A review of Hatebreed's new album, 'The Divinity of Purpose,' can easily be summed up by the following statement: if you like this band and its catalog, you will most assuredly like this too. The new studio album, the Connecticut quintet's sixth (not counting their 2009 covers album, 'For the Lions'), contains all the ingredients that Hatebreed has been cooking with their entire career: the heavier-than-the-earth's-core hybrid of thrash metal and hardcore, Jamey Jasta's Anselmo-ish loud and urgent vocal delivery, the "gang choir" background vocals, and their signature motivational lyrical style.
More often than not, metal usually follows this formula: the heavier the music, the more negative the lyrics. Hatebreed, however, is not afraid to be a rebel and an exception to that rule. Their songs frequently deal with inspirational themes such as finding your inner strength, overcoming adversity, and crushing whatever obstacles are placed in front of you. If a song like the opening track, "Put It to the Torch," doesn't get you pumped up to face the day, you're probably deaf or dead. "Own Your World" asks the following: "Who's got more heart than you?" and immediately provides the answer: "NO ONE!!!" It's extremely refreshing to see a band this heavy instill pride, not melancholy, in its fanbase. Backed up by music this intense, the songs' messages are that much more powerful.

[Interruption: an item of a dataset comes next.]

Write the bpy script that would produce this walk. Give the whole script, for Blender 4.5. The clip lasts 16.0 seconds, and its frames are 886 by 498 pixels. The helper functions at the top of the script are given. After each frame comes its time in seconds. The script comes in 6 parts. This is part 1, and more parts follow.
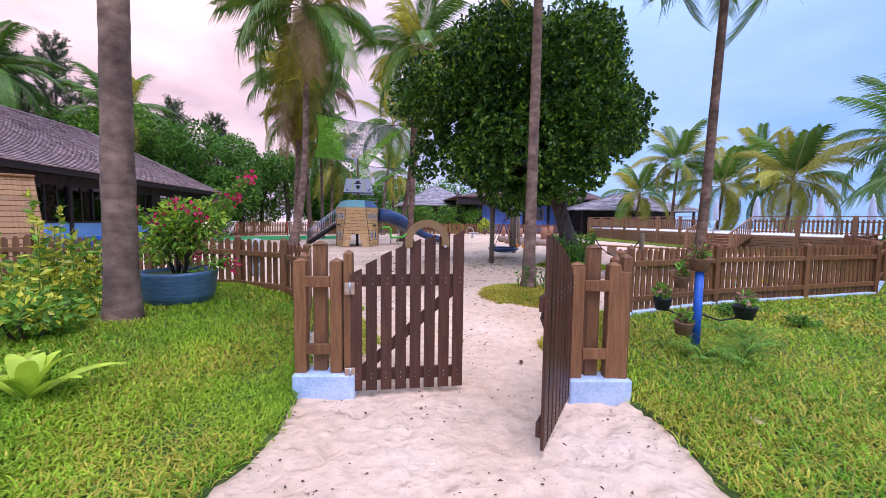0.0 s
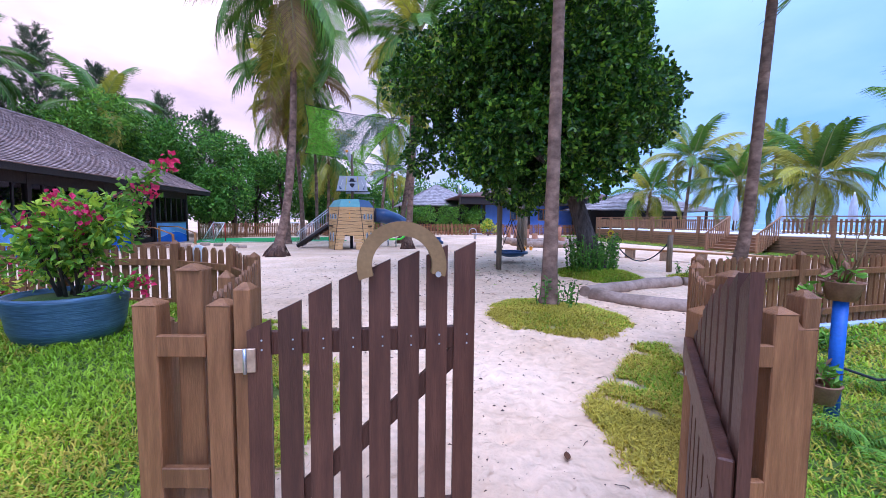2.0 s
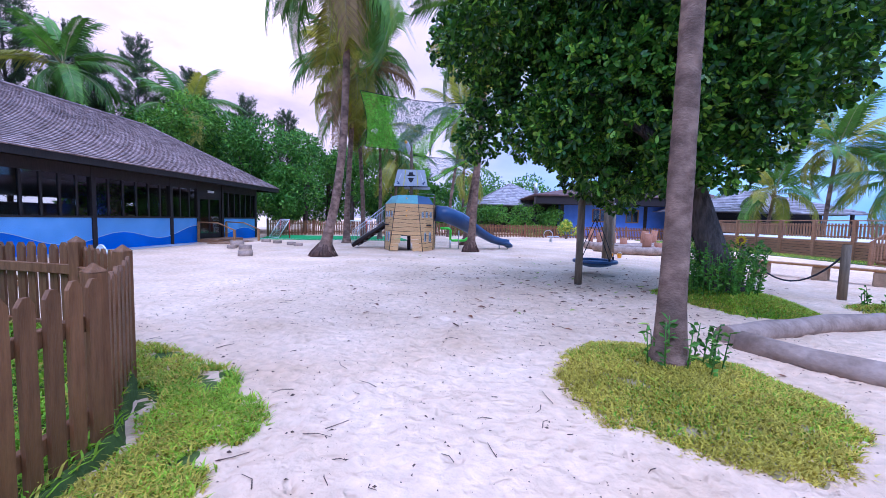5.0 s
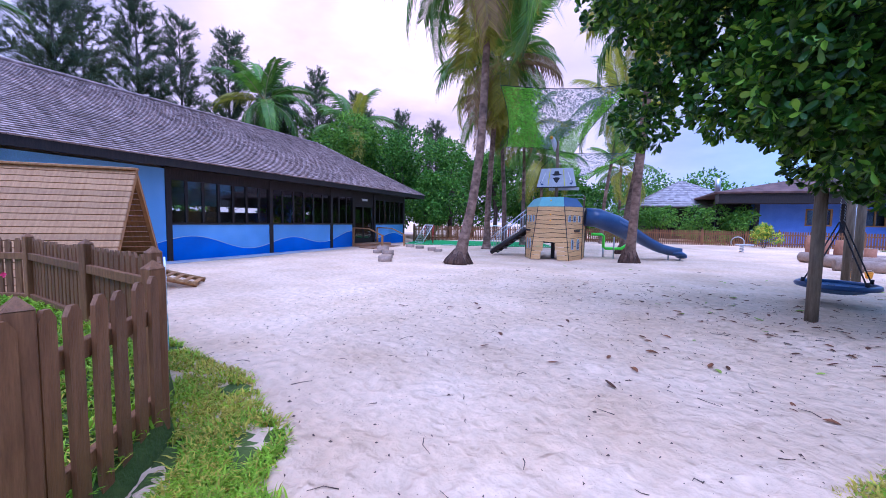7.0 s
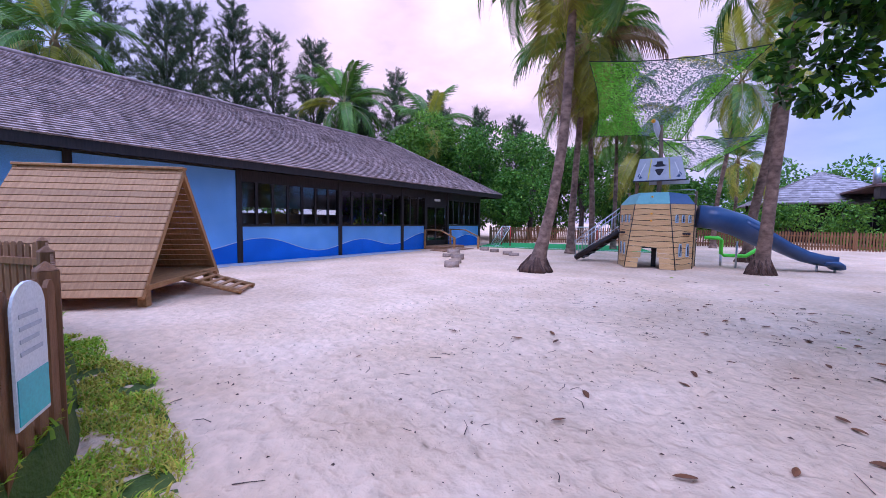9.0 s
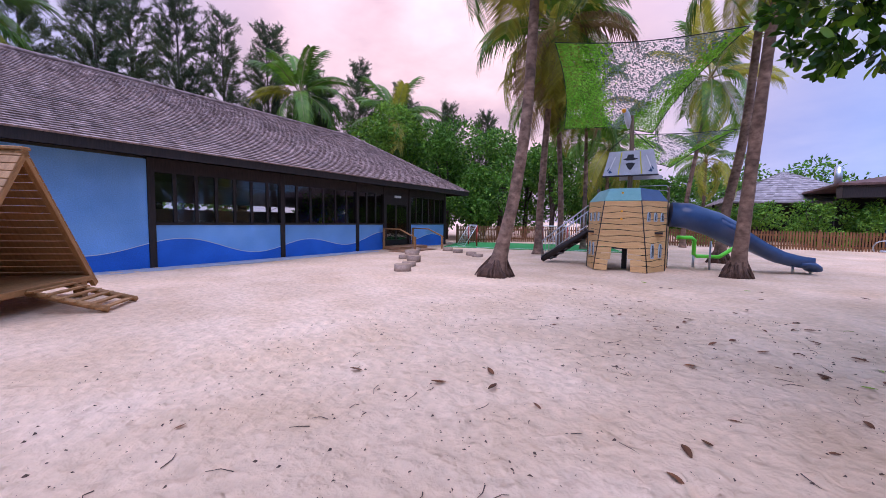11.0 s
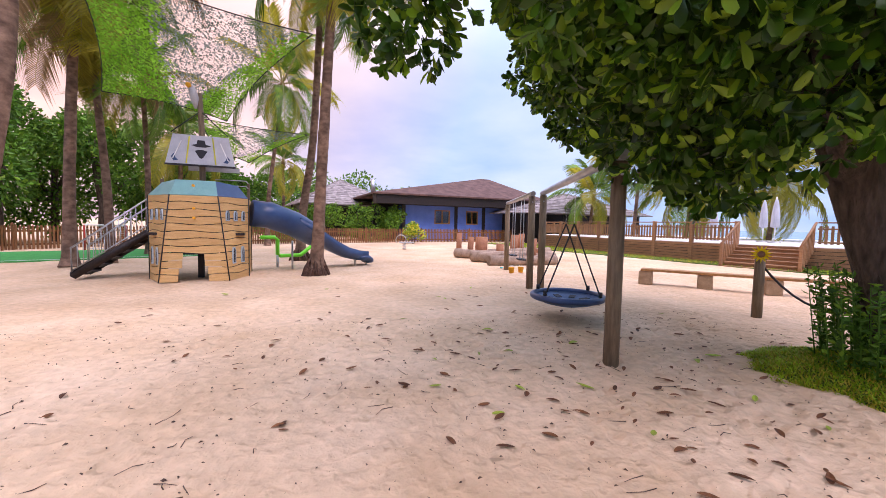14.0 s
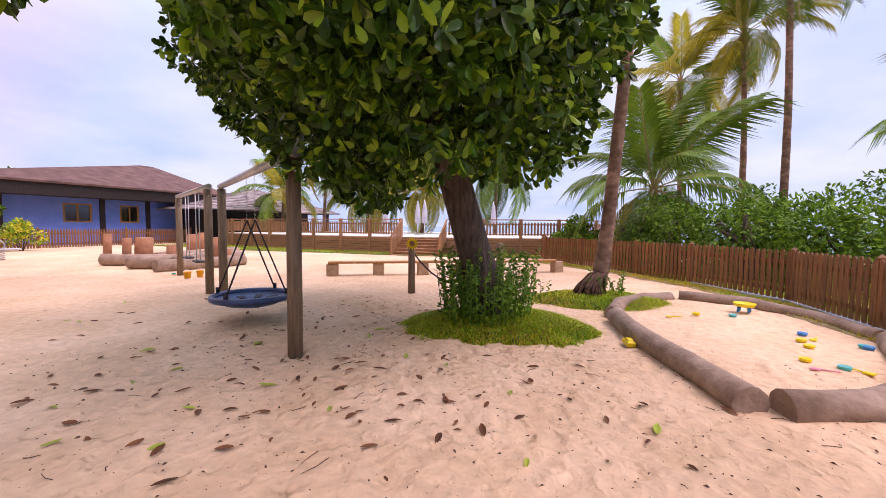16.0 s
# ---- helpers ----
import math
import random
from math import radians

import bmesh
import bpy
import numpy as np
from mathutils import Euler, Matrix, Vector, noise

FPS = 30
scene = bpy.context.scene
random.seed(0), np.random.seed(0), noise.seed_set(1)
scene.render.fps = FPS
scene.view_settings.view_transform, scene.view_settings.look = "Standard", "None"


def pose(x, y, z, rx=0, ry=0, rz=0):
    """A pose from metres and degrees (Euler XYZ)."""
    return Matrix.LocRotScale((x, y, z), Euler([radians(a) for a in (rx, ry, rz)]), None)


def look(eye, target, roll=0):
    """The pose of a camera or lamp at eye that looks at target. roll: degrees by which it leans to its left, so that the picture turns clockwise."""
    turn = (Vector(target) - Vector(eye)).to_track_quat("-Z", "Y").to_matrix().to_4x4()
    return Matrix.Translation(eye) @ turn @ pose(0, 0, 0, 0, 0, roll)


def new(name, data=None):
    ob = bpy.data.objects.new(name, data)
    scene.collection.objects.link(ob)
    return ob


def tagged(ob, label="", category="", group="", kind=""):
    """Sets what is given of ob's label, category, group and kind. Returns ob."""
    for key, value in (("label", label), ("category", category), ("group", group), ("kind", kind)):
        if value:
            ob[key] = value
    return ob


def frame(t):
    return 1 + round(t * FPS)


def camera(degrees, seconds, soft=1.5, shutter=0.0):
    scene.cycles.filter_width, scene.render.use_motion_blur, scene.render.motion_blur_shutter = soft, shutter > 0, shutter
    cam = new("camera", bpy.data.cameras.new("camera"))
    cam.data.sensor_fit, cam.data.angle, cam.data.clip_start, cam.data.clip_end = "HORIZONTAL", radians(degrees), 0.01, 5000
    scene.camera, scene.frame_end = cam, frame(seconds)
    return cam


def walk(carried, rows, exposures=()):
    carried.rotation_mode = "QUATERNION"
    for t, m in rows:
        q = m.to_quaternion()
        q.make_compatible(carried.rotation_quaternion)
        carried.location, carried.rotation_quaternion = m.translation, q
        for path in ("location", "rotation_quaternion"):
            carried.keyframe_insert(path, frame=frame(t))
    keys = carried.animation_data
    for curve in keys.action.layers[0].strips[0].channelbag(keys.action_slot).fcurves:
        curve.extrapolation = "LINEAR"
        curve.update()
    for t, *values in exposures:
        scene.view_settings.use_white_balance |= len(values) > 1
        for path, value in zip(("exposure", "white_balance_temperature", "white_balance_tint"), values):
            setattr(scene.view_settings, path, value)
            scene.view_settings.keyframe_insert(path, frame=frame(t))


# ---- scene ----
from mathutils.geometry import delaunay_2d_cdt

cam = camera(97.1, 16.0, soft=0.6)
PATH = [
    (0, (0.762, 0.859, 1.497), (0.593, 2.847, 1.347), 0.7),
    (0.5, (0.765, 1.235, 1.504), (0.596, 3.221, 1.351), 0.6),
    (1, (0.78, 1.683, 1.524), (0.605, 3.67, 1.373), 0.6),
    (1.5, (0.699, 2.103, 1.511), (0.522, 4.089, 1.362), 0.7),
    (2, (0.671, 2.493, 1.502), (0.491, 4.479, 1.354), 0.6),
    (2.5, (0.721, 2.868, 1.509), (0.54, 4.854, 1.361), 0.6),
    (3, (0.755, 3.265, 1.485), (0.595, 5.253, 1.34), 0.9),
    (5.5, (0.772, 5.333, 1.426), (0.05, 7.192, 1.274), 1.4),
    (6, (0.647, 5.638, 1.45), (-0.245, 7.421, 1.298), 1.2),
    (6.5, (0.537, 6.069, 1.442), (-0.517, 7.762, 1.293), 1.1),
    (7, (0.378, 6.417, 1.437), (-0.832, 8.003, 1.296), 1.0),
    (7.5, (0.213, 6.77, 1.446), (-1.152, 8.225, 1.311), 0.9),
    (8, (0.0, 7.103, 1.452), (-1.485, 8.437, 1.321), 0.8),
    (10.5, (-0.857, 8.898, 1.428), (-2.375, 10.193, 1.283), 0.8),
    (11, (-0.978, 9.272, 1.43), (-2.405, 10.665, 1.284), 0.9),
    (11.5, (-1.048, 9.655, 1.456), (-2.36, 11.157, 1.31), 0.8),
    (12, (-1.147, 10.042, 1.439), (-2.304, 11.667, 1.294), 0.9),
    (12.5, (-1.204, 10.389, 1.454), (-2.136, 12.152, 1.305), 1.0),
    (13, (-1.23, 10.647, 1.495), (-1.827, 12.551, 1.352), 1.0),
    (13.5, (-1.303, 10.802, 1.5), (-1.453, 12.792, 1.364), 1.2),
    (14, (-1.3, 10.811, 1.501), (-0.958, 12.778, 1.377), 1.1),
    (14.5, (-1.251, 10.765, 1.499), (-0.465, 12.6, 1.381), 0.8),
    (15, (-1.194, 10.752, 1.495), (-0.045, 12.385, 1.377), 0.6),
    (15.5, (-1.157, 10.729, 1.495), (0.253, 12.143, 1.377), 0.6),
    (16, (-1.158, 10.696, 1.48), (0.424, 11.915, 1.365), 0.5),
]
EXPOSURE = [(0.0, 0.28, 5800, 39), (1.5, 0.37, 5300, 34), (3.0, 0.43, 4950, 34), (5.5, 0.40, 4750, 35), (8.0, 0.27, 4850, 41), (10.5, 0.05, 5500, 43), (11.5, 0.05, 6200, 43), (13.0, 0.22, 8700, 44), (14.5, 0.58, 6500, 40), (16.0, 0.53, 7900, 49)]
walk(cam, [(t, look(eye, target, roll)) for t, eye, target, roll in PATH], EXPOSURE)

# ---- world, sun ----
world = bpy.data.worlds.new("world")
scene.world = world
world.use_nodes = True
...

Jasta may not be Neil Peart when it comes to writing lyrics; "Honor Never Dies" opens with a somewhat generic "Sometimes, standing for what you believe, means standing alone!" and "Nothing Scars Me" is a bit of a weak track with the "Nothing! Scars Me!" chorus repeated ad infinitum. Musically, each track on the album kind of sounds a bit like the track before and after it, yet still possesses its own identity and character. Fortunately, the passion and heart put into every note and syllable of the new album more than compensates for any perceived shortcomings. Unfortunately, however, criticisms that all Hatebreed albums sound exactly the same won't be dispelled by 'The Divinity of Purpose.'
Hatebreed didn't exactly take a giant leap forward with 'The Divinity of Purpose, ' but they didn't step too far back either and ignore the growth they've experienced over the last few years. Clocking in at a very brief 38 minutes, the album never wears out its welcome. How 'The Divinity of Purpose' ultimately factors into Hatebreed's legacy probably won't be known for years, but for sure it's an album the band and its fans can be proud of and, of course, play loud. In a press release promoting the new album, Jasta described it as "all pit, no sh*t," and that's as fitting a depiction as any.